Connie Nadas, 65, is one of those influencers. While traveling on a 100-day trip around the country, Nadas stopped in Kansas to find Wi-Fi and check in with friends and family. During that stop, she found out her 88-year-old mother, a Rexford native now living in Florida, needed surgery.
“We’re looking, just in case,” Nadas said as she browsed the housing fair.
Her mom didn’t know she was collecting information on retirement homes, but Nadas said she didn’t anticipate any resistance when she came clean. Her mother’s friends in Florida have mostly died, but there were still some old companions in Rexford to reconnect with, including her maid of honor.
“It’s important to have a plan B, and not just for your mother,” Nadas said as she collected folders of information on nearby facilities.
Brasch said she recommends influencers try to discern which places are viable options that will fit the family’s budgets and provide appropriate levels of social interaction, adequate safety and healthful meals. It’s also important to figure out which of three categories of care will suit an aging parent’s needs.
Independent living facilities are like apartments, only with support staff. They sometimes provide a meal or two per day, but not all meals. There’s often a cord in the bathroom in case residents need assistance, and there are usually organized community activities.
Assisted living facilities are a sort of middle ground. They typically have sheets for visitors to sign in and out and are regulated by the Department of Health.
Residents get the most intensive support at memory care facilities, which house people with Alzheimer’s and other issues that can endanger their safety. They’re typically locked and have 24-hour staff.
Brasch said the next step is to make sure aging parents feel they have a voice in the final decision, if possible. Some places, like Holiday, offer trial stays for a night or two.
“They feel like it’s a lot less pressure, and it’s an opportunity,” she said. “Nine out of 10 times, they want to make that move, but they’re too afraid.”
Things can get even more complicated when it comes to finding Mom or Dad a new home, especially when a parent is medically unable to decide. Entrusting the care of a parent to strangers can be scary for adult children, too.
Marcia Powers, whose mother, Shirley Strenk, now lives in the memory care unit at Ingersoll Place in Niskayuna, struggled fiercely with the decision. For two years, she cared for her mother in her own home, while her two brothers helped when they could from other parts of the country.
“I started the search when I realized I just wasn’t getting any sleep,” Powers said. “It’s an extremely difficult decision to give up the control and get a handle on your guilt.”
The decision was made even tougher by the knowledge that Strenk, who suffers from Alzheimer’s, had cared for her own mother as she struggled with the same disease. Her brothers both supported Powers’ decision to look for assistance with her mother’s care, but still, every step of the process was painful.
“I have to sell my mom’s house, and she doesn’t even know it,” Powers remembers thinking.
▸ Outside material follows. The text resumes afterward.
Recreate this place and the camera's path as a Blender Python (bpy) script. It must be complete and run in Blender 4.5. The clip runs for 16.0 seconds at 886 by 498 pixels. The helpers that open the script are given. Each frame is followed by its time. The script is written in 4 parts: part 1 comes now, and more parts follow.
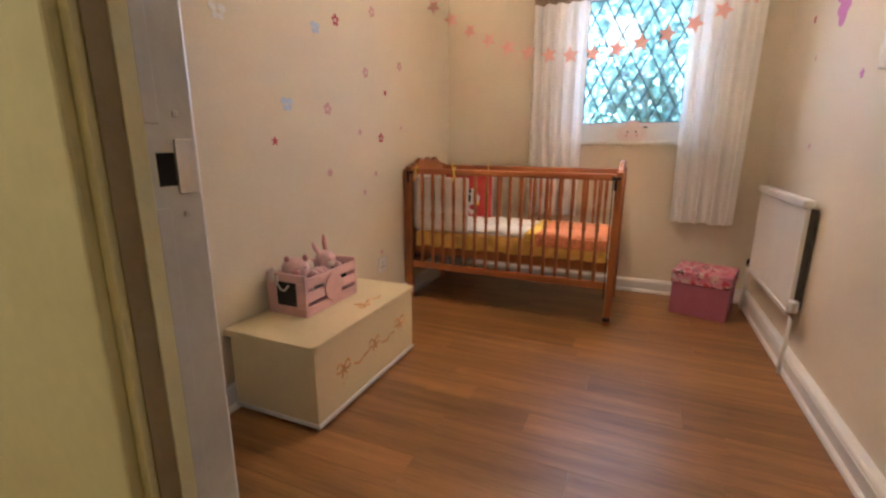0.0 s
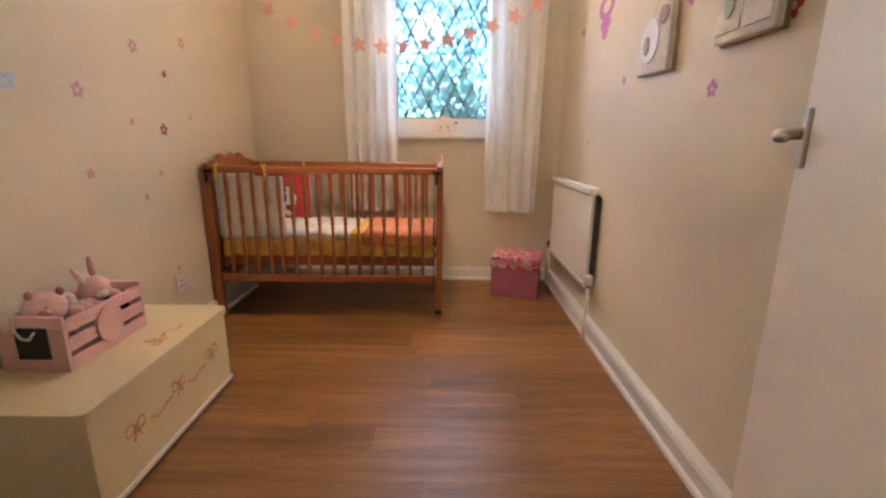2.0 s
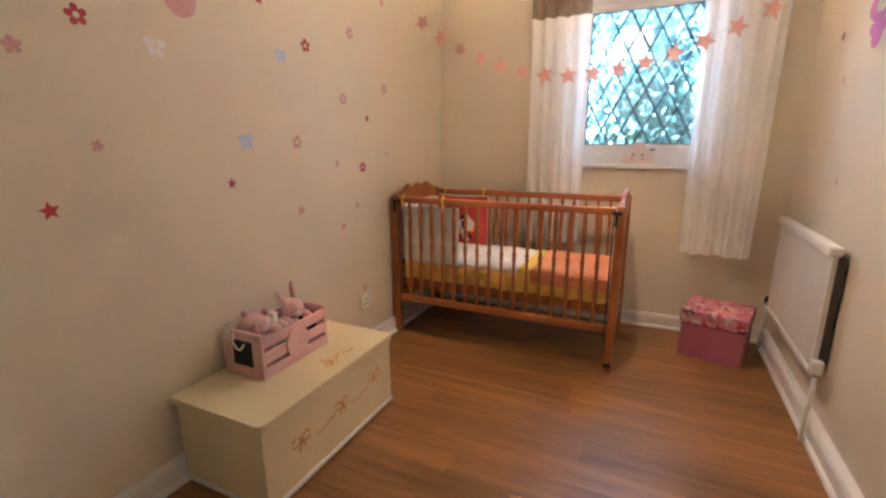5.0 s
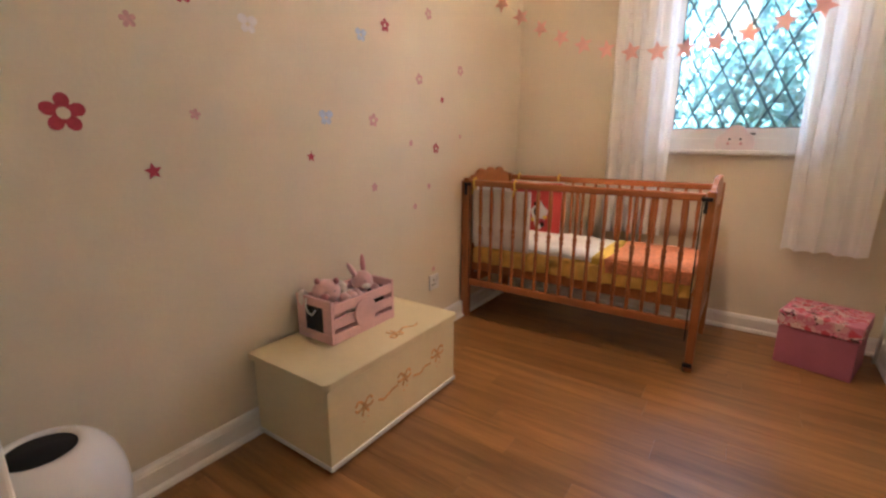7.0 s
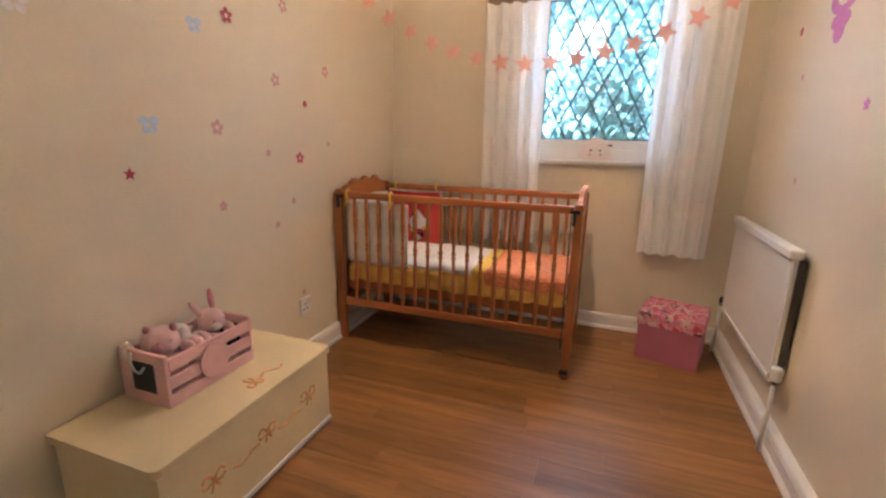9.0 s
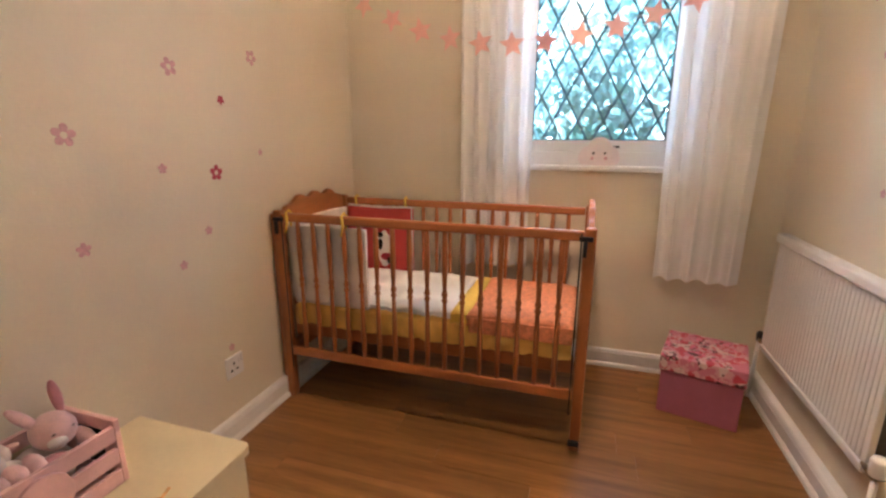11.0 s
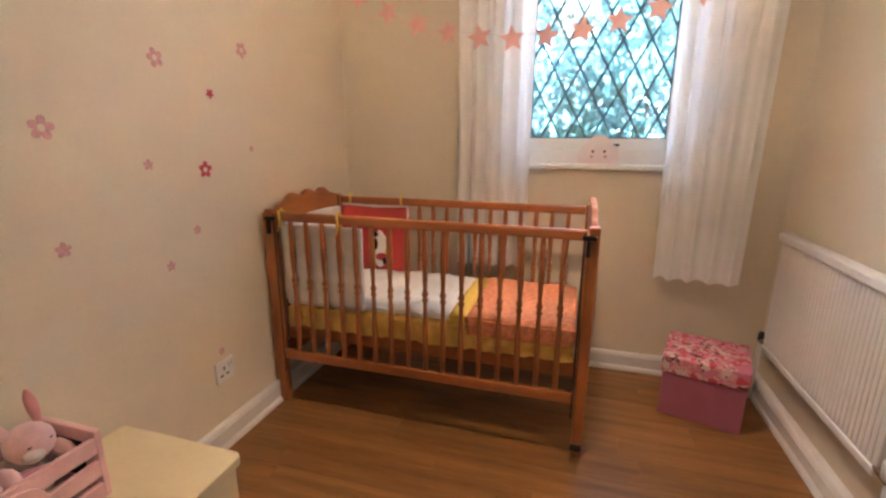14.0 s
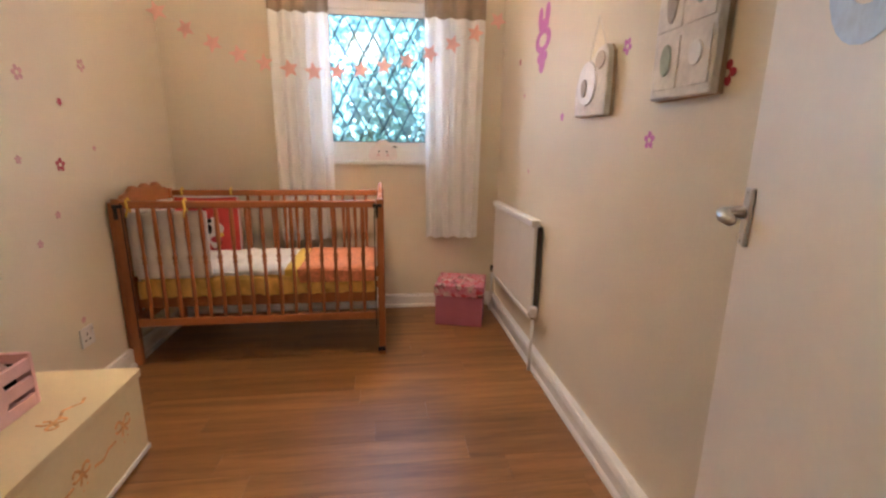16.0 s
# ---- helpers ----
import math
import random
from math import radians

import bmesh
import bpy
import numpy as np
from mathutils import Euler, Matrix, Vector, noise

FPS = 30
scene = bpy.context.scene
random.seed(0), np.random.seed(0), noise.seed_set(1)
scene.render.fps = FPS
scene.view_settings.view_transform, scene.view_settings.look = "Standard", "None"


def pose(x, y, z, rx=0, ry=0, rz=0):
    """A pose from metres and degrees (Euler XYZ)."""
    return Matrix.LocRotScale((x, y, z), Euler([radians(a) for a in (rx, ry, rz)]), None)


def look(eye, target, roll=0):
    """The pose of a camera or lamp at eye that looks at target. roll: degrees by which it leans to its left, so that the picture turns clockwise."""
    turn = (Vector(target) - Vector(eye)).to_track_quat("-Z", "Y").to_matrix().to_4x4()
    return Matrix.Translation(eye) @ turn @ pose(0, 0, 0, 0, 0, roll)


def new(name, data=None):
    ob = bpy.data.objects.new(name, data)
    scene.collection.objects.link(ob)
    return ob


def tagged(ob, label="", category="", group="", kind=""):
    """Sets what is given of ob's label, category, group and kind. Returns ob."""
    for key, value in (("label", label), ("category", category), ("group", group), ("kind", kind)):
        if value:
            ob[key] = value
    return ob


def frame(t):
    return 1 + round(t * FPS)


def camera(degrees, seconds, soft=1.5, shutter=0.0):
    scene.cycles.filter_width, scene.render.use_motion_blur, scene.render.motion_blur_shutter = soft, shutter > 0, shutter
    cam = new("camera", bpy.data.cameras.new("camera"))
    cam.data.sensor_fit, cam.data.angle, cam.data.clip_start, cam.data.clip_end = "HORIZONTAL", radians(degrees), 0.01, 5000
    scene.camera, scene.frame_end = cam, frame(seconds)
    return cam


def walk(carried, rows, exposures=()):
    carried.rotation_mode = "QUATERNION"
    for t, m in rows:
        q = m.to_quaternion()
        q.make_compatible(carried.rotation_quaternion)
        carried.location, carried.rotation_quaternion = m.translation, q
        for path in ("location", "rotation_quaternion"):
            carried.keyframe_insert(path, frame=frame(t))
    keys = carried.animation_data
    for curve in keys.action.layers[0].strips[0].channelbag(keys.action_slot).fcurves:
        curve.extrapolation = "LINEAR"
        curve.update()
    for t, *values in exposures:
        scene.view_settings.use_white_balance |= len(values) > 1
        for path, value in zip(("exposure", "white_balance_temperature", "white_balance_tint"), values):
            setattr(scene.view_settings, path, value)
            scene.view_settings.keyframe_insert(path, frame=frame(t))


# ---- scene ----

That was just a few months ago, and Powers now visits her mom almost every day. The differences are vast: Instead of feeling exhausted and isolated, she joins her mom for chair yoga classes in the memory care unit after a good night’s sleep.
It took a few nights for Strenk to adjust to her new home, but the change has been good for both mother and daughter. Powers said socializing with new friends has made her mother more energetic and has even helped her to let go of the embarrassment she used to feel when she forgot a name or a date.
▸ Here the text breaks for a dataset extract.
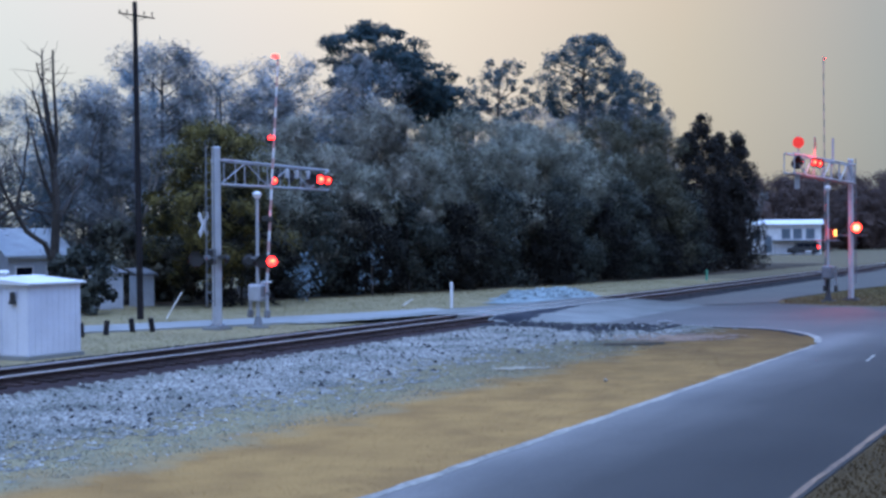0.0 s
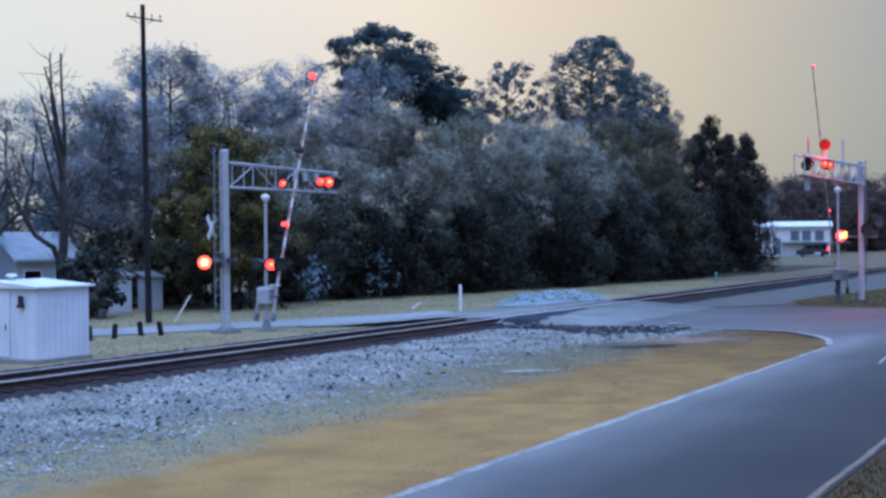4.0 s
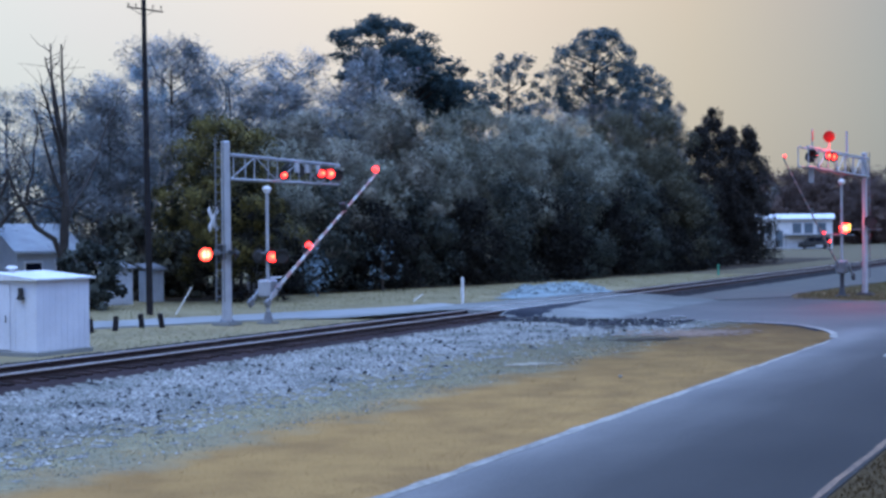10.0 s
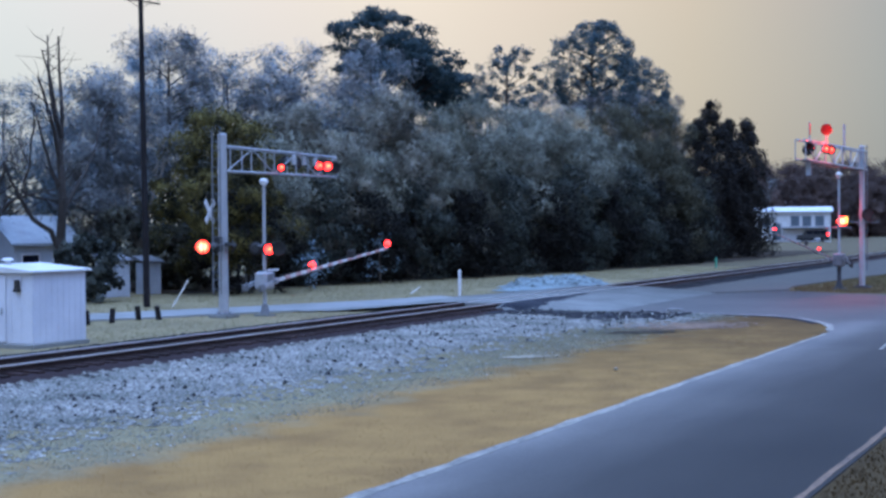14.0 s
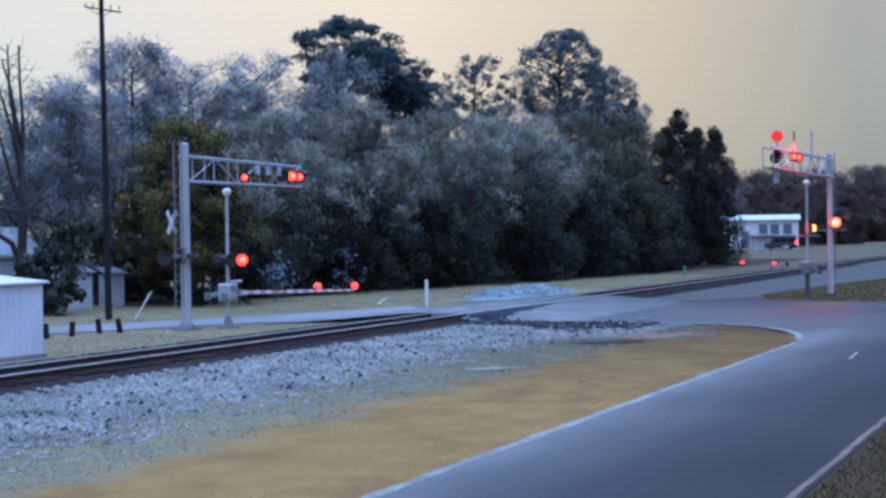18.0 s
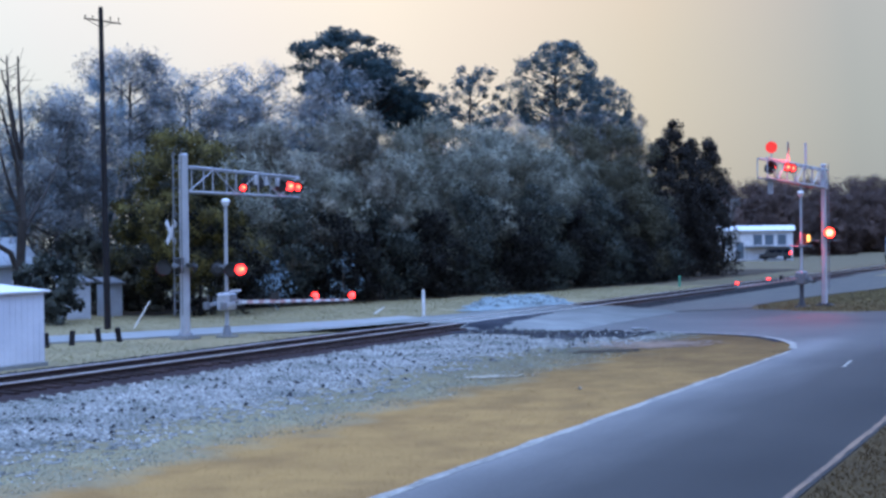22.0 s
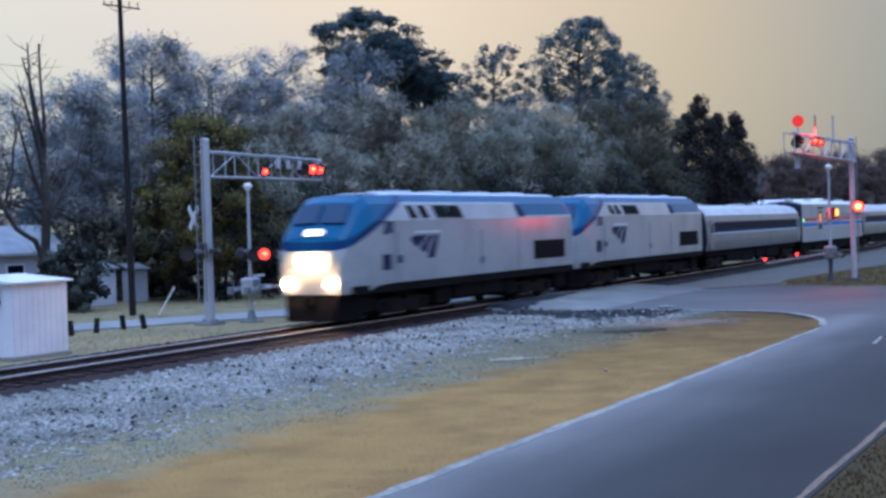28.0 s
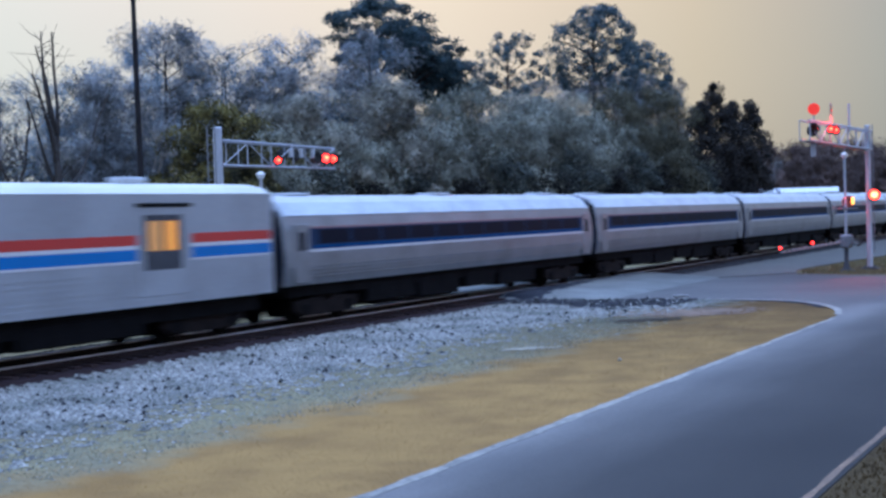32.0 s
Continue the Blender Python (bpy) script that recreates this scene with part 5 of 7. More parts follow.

Now, Powers visits her mom every Wednesday, and they bake cookies together for the other residents. She once made elaborate wedding cakes, but now, Strenk sometimes just helps out by rolling balls of dough in sugar and placing them on a cookie sheet.
Regardless, it’s a weekly appointment Powers looks forward to, one where she can make sure her mom is still happy in her new home.
“My whole life, she has made sure that I’m OK,” she said.
“When you’re going through it, it’s just giving up the guilt,” she added. “I did my mother a favor.”